Greek Prime Minister George Papandreou has announced that a referendum will be held on the austerity measures associated with the $140 billion bail-out package from European Union countries and the International Monetary Fund. Papendreou said, “We will not implement any program by force, but only with the consent of the Greek people. This is our democratic tradition and we demand that it is also respected abroad.” The referendum is to be held “as soon as possible”, according to a government spokesperson, likely December or January.

The Washington Post reports, “(Today), Papandreou faces a grilling from German Chancellor Angela Merkel and French President Nicolas Sarkozy among others in Cannes in the French Riviera, ahead of the Group of 20 summit (on Thursday and Friday). …Leaders are alarmed because a ‘no’ vote could send shockwaves through the European banking system and the already-weak economy. Even setting a vote could scuttle pending two large pending payouts of bailout money Greece needs to avoid default. And the wait for a result will increase bond market pressure on Italy and Spain, who face rising interest rates because of fears they may default too.” It has also been reported that it will “have serious spillover effects on Portugal and Ireland.”

The Globe and Mail adds, “Finance Minister Jim Flaherty said Canada will use the G20 meetings in France, beginning Thursday, to push for an early solution. Mr. Flaherty is clearly not pleased by this latest referendum plan. ‘It’s not for us to try to dictate terms to the Europeans,’ he said. ‘It is for us to say that delay endangers the global economy and we have interdependent economies in this world.’ …(He) avoided a specific stand on whether Greece should move up or even scrap plans to hold a referendum on the proposed European Union bailout…”

The Post notes, “Some 20 months of harsh austerity have angered most Greeks, with unions staging a wave of strikes and protest marches many of which degenerated into riots.”

Al-Jazeera reports, “Papandreou faces a tough challenge persuading Greek voters to back the bailout plan. With anger running high in Greece over tough austerity measures that have raised taxes, lowered wages and triggered strikes, analysts fear Greeks will vote down their financial lifeline and push the country to economic collapse. A poll over the weekend showed nearly 60 per cent of Greeks have a negative view of the rescue deal, suggesting that voters in the referendum likely to be held early next year, will say no to the rescue package.”

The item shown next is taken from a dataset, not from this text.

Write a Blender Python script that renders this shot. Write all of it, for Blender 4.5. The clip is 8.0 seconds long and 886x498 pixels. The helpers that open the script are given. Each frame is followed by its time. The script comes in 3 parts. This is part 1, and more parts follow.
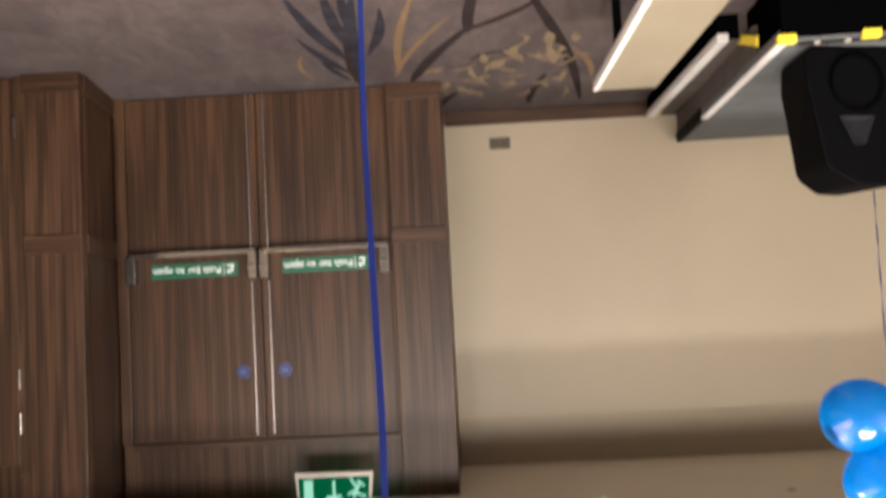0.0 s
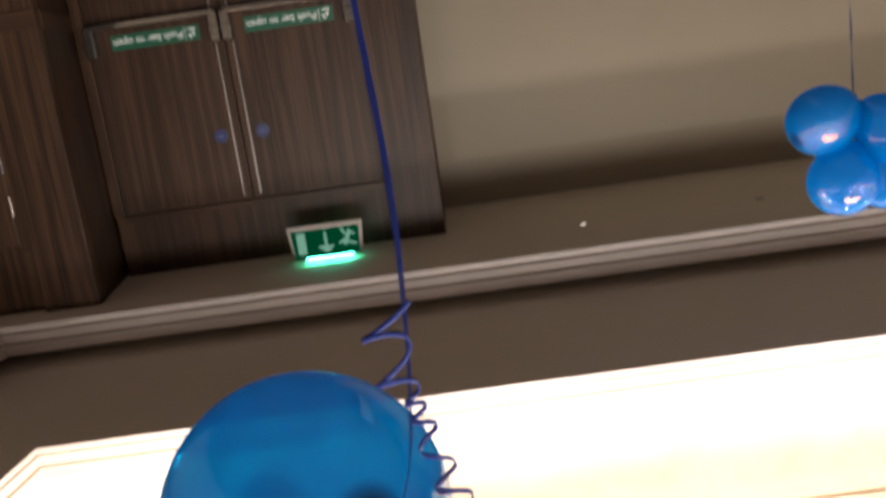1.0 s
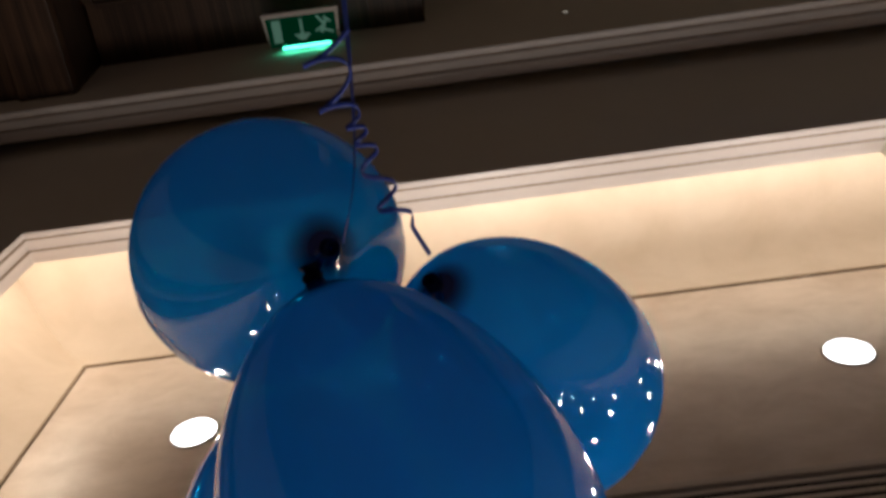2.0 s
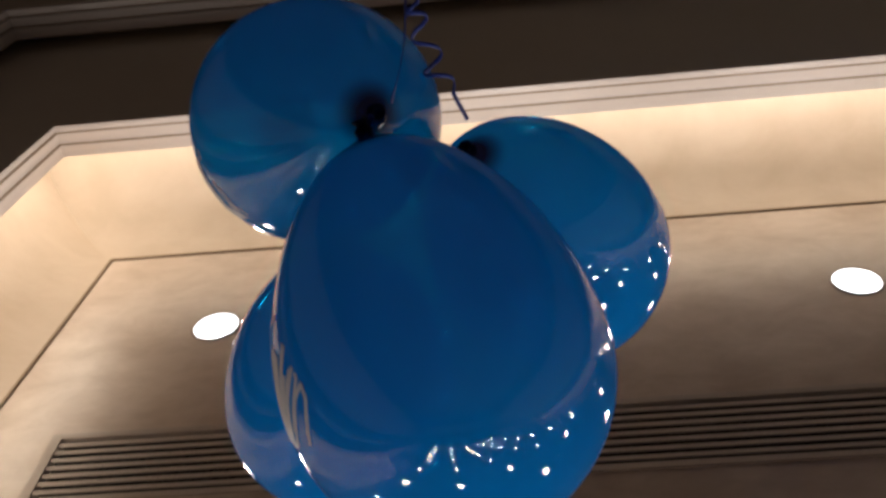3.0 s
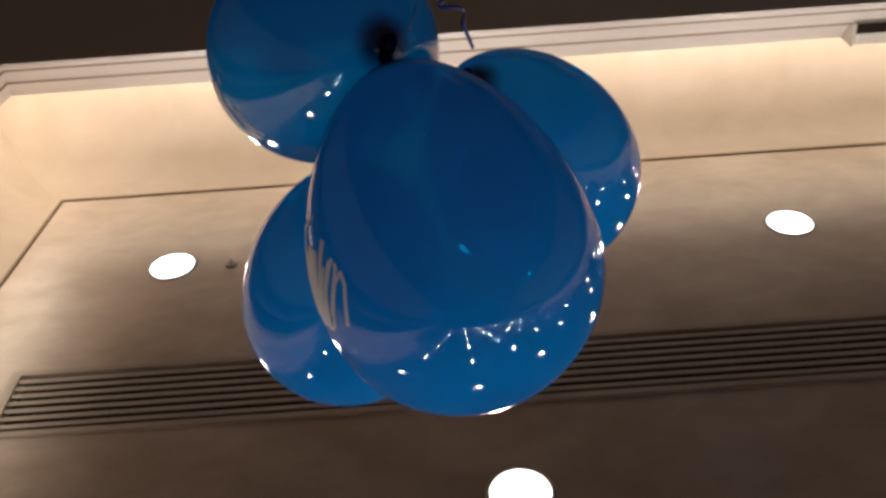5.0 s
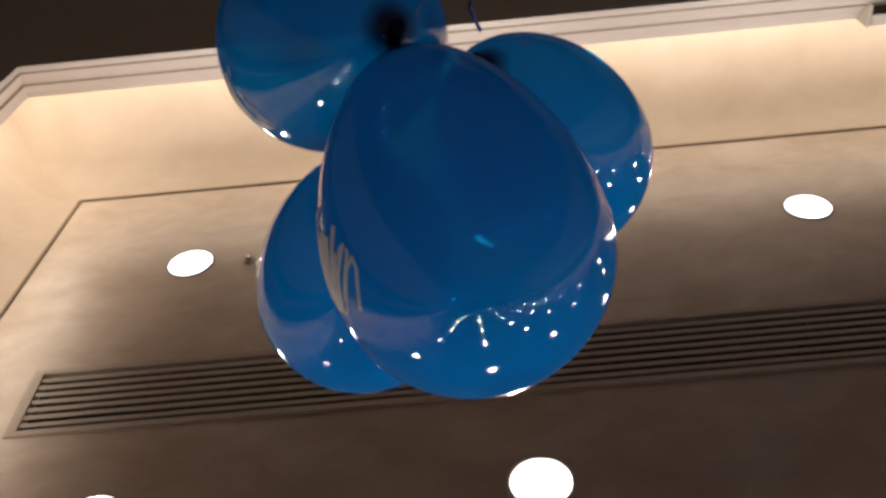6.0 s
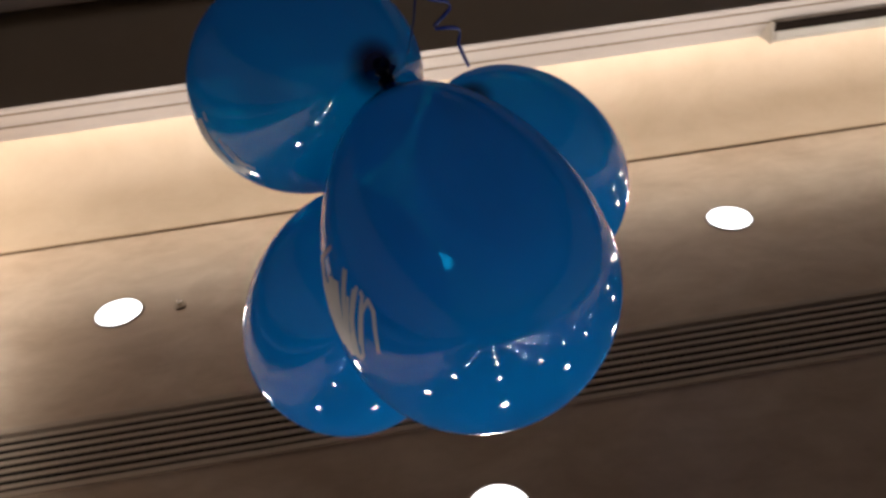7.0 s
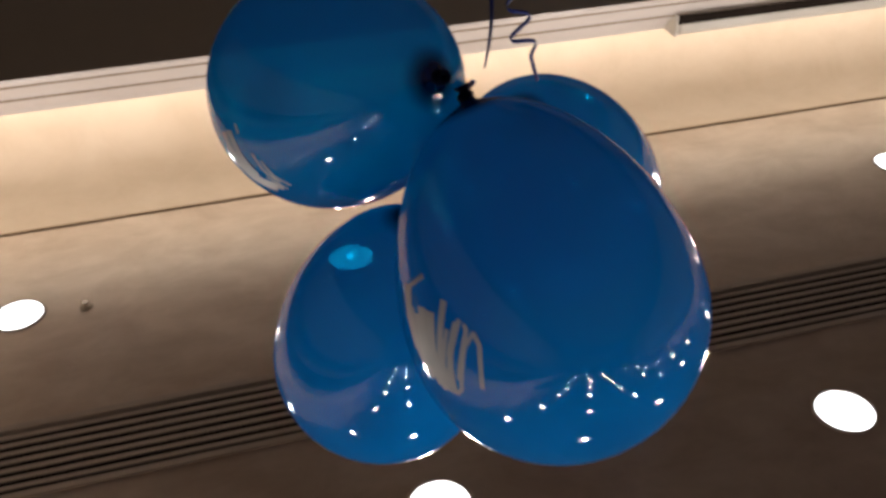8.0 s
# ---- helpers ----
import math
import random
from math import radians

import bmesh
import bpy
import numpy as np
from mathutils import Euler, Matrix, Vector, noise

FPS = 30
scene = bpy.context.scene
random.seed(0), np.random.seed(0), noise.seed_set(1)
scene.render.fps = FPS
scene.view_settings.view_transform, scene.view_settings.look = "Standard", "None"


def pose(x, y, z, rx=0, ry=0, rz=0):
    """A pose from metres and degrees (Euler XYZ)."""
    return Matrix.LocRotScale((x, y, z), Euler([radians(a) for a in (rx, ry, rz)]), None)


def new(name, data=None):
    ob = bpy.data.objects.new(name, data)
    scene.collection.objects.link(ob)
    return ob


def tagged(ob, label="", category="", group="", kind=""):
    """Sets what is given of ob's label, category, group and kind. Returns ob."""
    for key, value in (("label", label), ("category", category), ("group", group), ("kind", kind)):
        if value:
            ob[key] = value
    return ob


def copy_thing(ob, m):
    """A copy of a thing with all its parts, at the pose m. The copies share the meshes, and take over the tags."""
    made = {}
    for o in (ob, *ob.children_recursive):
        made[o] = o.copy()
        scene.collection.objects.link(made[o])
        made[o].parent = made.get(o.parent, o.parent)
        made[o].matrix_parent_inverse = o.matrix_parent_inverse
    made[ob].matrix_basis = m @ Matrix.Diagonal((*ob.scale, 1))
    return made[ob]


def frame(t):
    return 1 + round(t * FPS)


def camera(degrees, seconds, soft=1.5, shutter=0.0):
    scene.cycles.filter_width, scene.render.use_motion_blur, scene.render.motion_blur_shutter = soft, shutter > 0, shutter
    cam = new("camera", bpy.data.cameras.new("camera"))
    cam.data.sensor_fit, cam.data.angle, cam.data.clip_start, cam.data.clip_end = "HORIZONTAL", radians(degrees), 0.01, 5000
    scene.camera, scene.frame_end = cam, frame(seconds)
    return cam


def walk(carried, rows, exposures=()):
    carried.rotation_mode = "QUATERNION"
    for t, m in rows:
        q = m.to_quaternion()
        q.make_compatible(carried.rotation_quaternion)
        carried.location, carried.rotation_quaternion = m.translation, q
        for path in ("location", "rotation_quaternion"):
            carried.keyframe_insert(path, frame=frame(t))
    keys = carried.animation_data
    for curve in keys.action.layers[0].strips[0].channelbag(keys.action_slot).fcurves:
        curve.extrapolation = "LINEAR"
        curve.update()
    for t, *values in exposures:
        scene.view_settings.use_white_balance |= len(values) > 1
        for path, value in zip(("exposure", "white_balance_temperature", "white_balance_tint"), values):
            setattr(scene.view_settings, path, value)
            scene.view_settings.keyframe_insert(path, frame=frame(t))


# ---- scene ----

This past June, the Greek parliament “backed a $39 billion austerity program that includes cutting the public sector by 150,000 workers, freezing pensions and raising the retirement age, raising taxes on all income levels, and privatizing about $68 billion in state assets,” reports the Los Angeles Times. The plan to privatize state assets includes selling 27 percent of Athens Water and 40 percent of Thessaloniki Water, two public water utilities, next year. In September, “a new set of austerity measures were announced which include a two-year property tax.” In early-October, the Greek parliament was set to vote on a bill that would suspend 30,000 government workers at reduced pay and further cut public service salaries.